Kenny Rogers had a song a long time ago that spoke about “life was so much easier, 20 years ago”. I remember a time when it was, for me, a new age song and a babbling brook that brought me, almost physically, into the presence of God. I was “on fire” as they say and He was doing great things. Now, I’m afraid, I need to plan more and set aside more and life crept in on me. A more appropriate verse for me now is “Restore unto me the joy of my Salvation.” It’s not so easy and I am much more easily distracted.
At the times when I am praying to emptiness, I will, if I am smart, ask the Holy Spirit to pray in my place. It occurs to me that that may be the beauty of having a list of Saints to pray to but, as a Lutheran, I don’t go there. (I need to think about that a little).
Anyway, the Holy Spirit prays in groans unknown to me but in a perfect way even when my prayers are imperfect. That is a comfort for me in a huge way.

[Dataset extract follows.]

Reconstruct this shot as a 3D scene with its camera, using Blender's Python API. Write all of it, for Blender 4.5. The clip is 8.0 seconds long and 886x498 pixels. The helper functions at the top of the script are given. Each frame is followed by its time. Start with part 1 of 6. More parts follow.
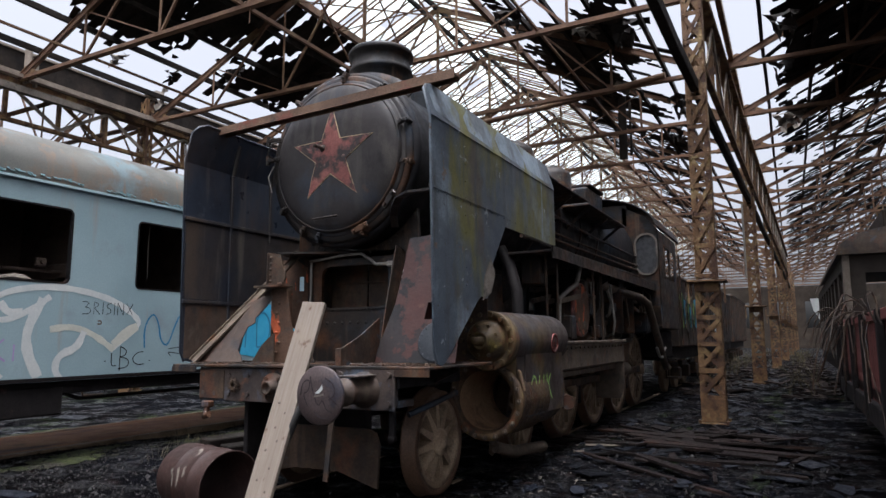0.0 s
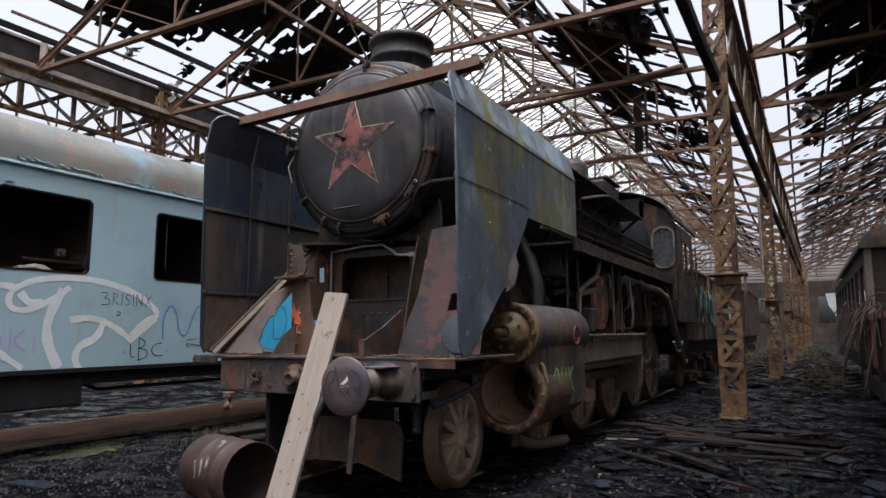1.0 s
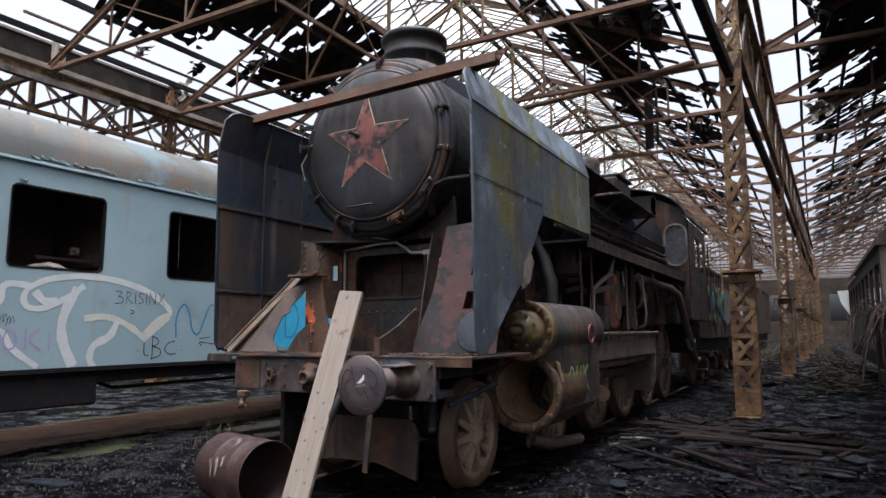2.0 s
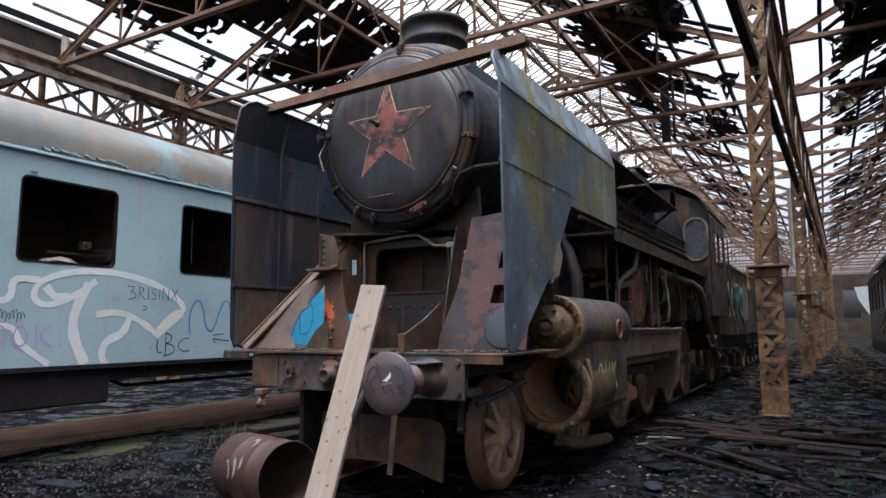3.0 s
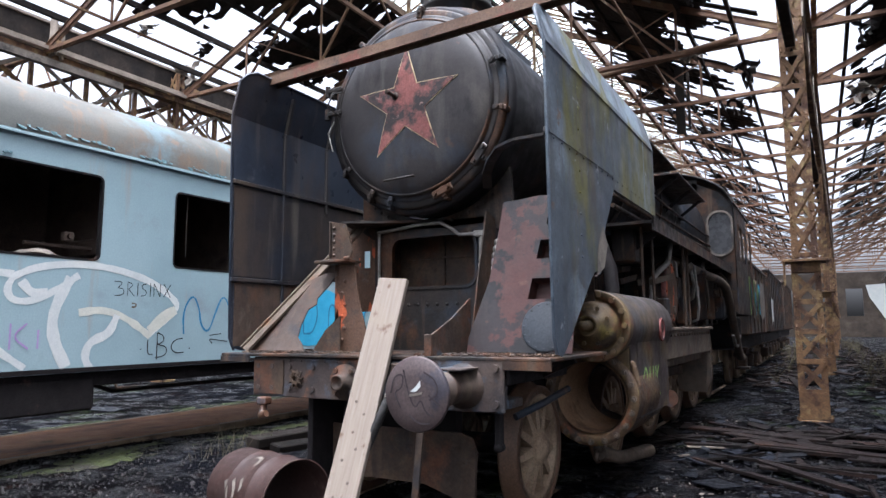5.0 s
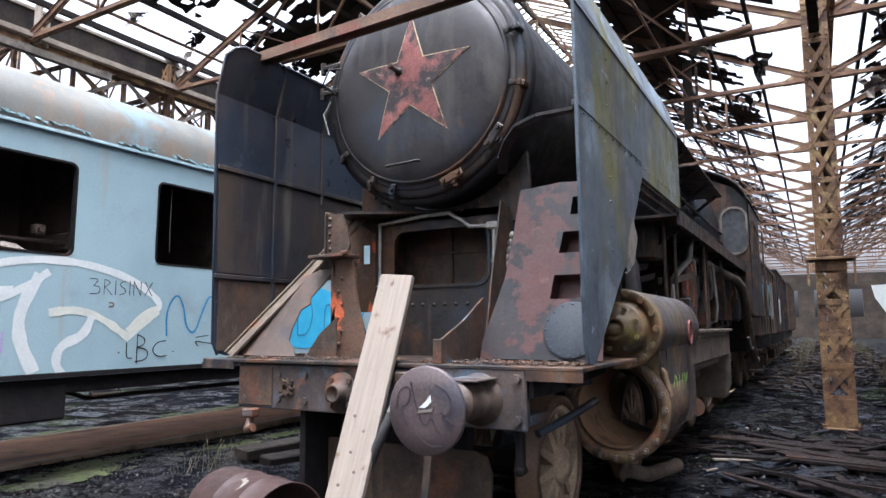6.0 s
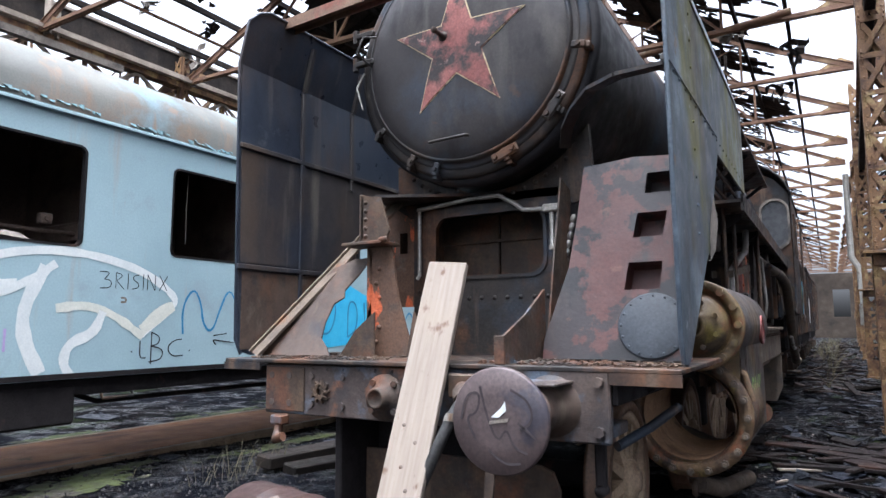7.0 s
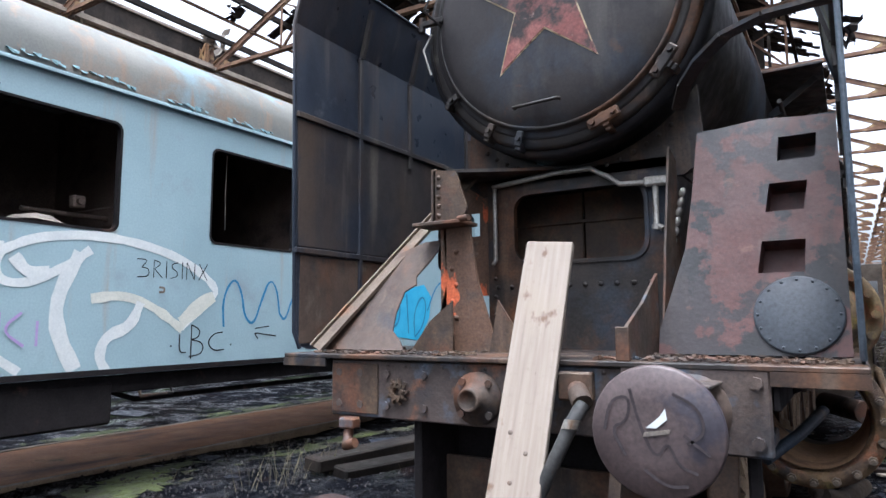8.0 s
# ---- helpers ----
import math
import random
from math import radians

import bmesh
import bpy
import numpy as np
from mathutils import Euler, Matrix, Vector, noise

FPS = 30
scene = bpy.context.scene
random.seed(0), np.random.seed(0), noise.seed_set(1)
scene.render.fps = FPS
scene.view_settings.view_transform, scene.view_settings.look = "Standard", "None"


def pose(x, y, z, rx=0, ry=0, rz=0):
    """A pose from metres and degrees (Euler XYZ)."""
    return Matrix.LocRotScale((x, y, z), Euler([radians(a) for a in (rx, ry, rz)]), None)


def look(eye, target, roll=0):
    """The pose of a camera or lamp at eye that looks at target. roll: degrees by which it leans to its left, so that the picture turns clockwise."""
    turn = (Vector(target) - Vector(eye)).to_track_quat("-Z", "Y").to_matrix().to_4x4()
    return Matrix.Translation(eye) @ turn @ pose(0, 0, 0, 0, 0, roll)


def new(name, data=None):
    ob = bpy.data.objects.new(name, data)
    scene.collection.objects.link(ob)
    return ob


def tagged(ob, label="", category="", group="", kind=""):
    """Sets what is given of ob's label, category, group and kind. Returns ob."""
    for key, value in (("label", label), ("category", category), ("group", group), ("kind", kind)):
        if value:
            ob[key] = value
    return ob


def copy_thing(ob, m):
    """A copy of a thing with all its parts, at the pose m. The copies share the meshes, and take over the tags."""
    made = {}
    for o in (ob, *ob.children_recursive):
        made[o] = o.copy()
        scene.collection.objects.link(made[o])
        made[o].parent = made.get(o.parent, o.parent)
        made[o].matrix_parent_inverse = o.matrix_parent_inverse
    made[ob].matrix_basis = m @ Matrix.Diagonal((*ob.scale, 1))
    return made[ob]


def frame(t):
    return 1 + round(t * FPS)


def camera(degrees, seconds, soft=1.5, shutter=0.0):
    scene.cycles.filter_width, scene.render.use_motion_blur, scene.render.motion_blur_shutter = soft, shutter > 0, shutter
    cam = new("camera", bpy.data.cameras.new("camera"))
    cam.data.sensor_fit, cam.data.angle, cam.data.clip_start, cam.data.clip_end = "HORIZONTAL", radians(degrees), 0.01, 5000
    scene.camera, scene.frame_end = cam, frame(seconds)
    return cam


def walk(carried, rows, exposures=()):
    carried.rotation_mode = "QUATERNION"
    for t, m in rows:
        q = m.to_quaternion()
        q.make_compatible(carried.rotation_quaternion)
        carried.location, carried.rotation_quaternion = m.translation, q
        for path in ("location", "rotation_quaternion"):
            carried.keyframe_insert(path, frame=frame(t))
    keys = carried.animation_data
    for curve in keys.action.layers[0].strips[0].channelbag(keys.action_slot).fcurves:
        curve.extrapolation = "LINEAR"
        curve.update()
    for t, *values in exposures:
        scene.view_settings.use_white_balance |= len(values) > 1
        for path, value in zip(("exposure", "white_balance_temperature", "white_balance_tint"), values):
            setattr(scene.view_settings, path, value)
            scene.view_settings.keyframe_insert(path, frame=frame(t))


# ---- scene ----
cam = camera(68.4, 8.0)
PATH = [
    (0, (4.043, -4.606, 1.445), (3.113, -2.856, 1.713), -0.20),
    (0.5, (3.983, -4.590, 1.422), (3.042, -2.845, 1.689), -0.10),
    (1, (3.888, -4.596, 1.420), (2.932, -2.857, 1.671), 0.00),
    (2.5, (3.721, -4.591, 1.426), (2.735, -2.868, 1.669), -0.10),
    (3, (3.546, -4.448, 1.408), (2.548, -2.731, 1.645), -0.10),
    (3.5, (3.390, -4.408, 1.415), (2.380, -2.698, 1.653), 0.00),
    (4, (3.212, -4.367, 1.437), (2.199, -2.659, 1.676), 0.00),
    (4.5, (3.097, -4.171, 1.408), (2.094, -2.457, 1.643), -0.10),
    (6, (2.590, -3.464, 1.437), (1.605, -1.739, 1.669), 0.00),
    (6.5, (2.370, -3.268, 1.429), (1.375, -1.549, 1.663), 0.00),
    (7, (2.077, -3.116, 1.406), (1.065, -1.407, 1.639), 0.00),
    (7.5, (1.744, -3.034, 1.407), (0.705, -1.340, 1.633), 0.00),
    (8, (1.445, -2.879, 1.390), (0.392, -1.192, 1.603), -0.10),
]
walk(cam, [(t, look(eye, target, roll)) for t, eye, target, roll in PATH],
     [(0.0, 1.42, 6000, 13), (1.0, 1.52, 6000, 13), (2.5, 1.72, 5900, 13), (3.5, 1.9, 5850, 13), (4.5, 2.1, 5750, 13), (6.0, 2.5, 5700, 12), (7.0, 2.54, 5650, 11), (8.0, 2.45, 5600, 11)])

# ---- world, sun and exposure ----
world = bpy.data.worlds.new("overcast_sky")
scene.world = world
world.use_nodes = True
wn = world.node_tree.nodes
sky = wn.new("ShaderNodeTexSky")
sky.sky_type = "NISHITA"
sky.sun_disc = False
sky.sun_elevation = radians(78)
sky.sun_rotation = radians(157)
sky.air_density = 0.7
sky.dust_density = 10.0
sky.ozone_density = 0.3
wn["Background"].inputs["Strength"].default_value = 0.15
haze = wn.new("ShaderNodeHueSaturation")
haze.inputs["Saturation"].default_value = 0.2
world.node_tree.links.new(sky.outputs["Color"], haze.inputs["Color"])
world.node_tree.links.new(haze.outputs["Color"], wn["Background"].inputs["Color"])
sun_data = bpy.data.lights.new("sun", "SUN")
sun_data.energy = 0.3
sun_data.angle = radians(30)
sun_data.color = (1.0, 0.98, 0.95)
sun = new("sun", sun_data)
sun.matrix_world = look((3.2, -7.6, 38.8), (0, 0, 0))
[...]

I absolutely believe the Holy Spirit does a better job than I do and I can almost regain that sense of old when I sat by the babbling brook.
Frank’s insight reminds of one of my very favorite prayers by Thomas Merton:
My Lord God, I have no idea where I am going. I do not see the road ahead of me. I cannot know for certain where it will end. Nor do I really know myself, and the fact that I think that I am following your will does not mean that I am actually doing so. But I believe that the desire to please you does in fact please you. And I hope I have that desire in all that I am doing. I hope that I will never do anything apart from that desire. And I know that if I do this you will lead me by the right road though I may know nothing about it. Therefore will I trust you always though I may seem to be lost and in the shadow of death. I will not fear, for you are ever with me, and you will never leave me to face my perils alone.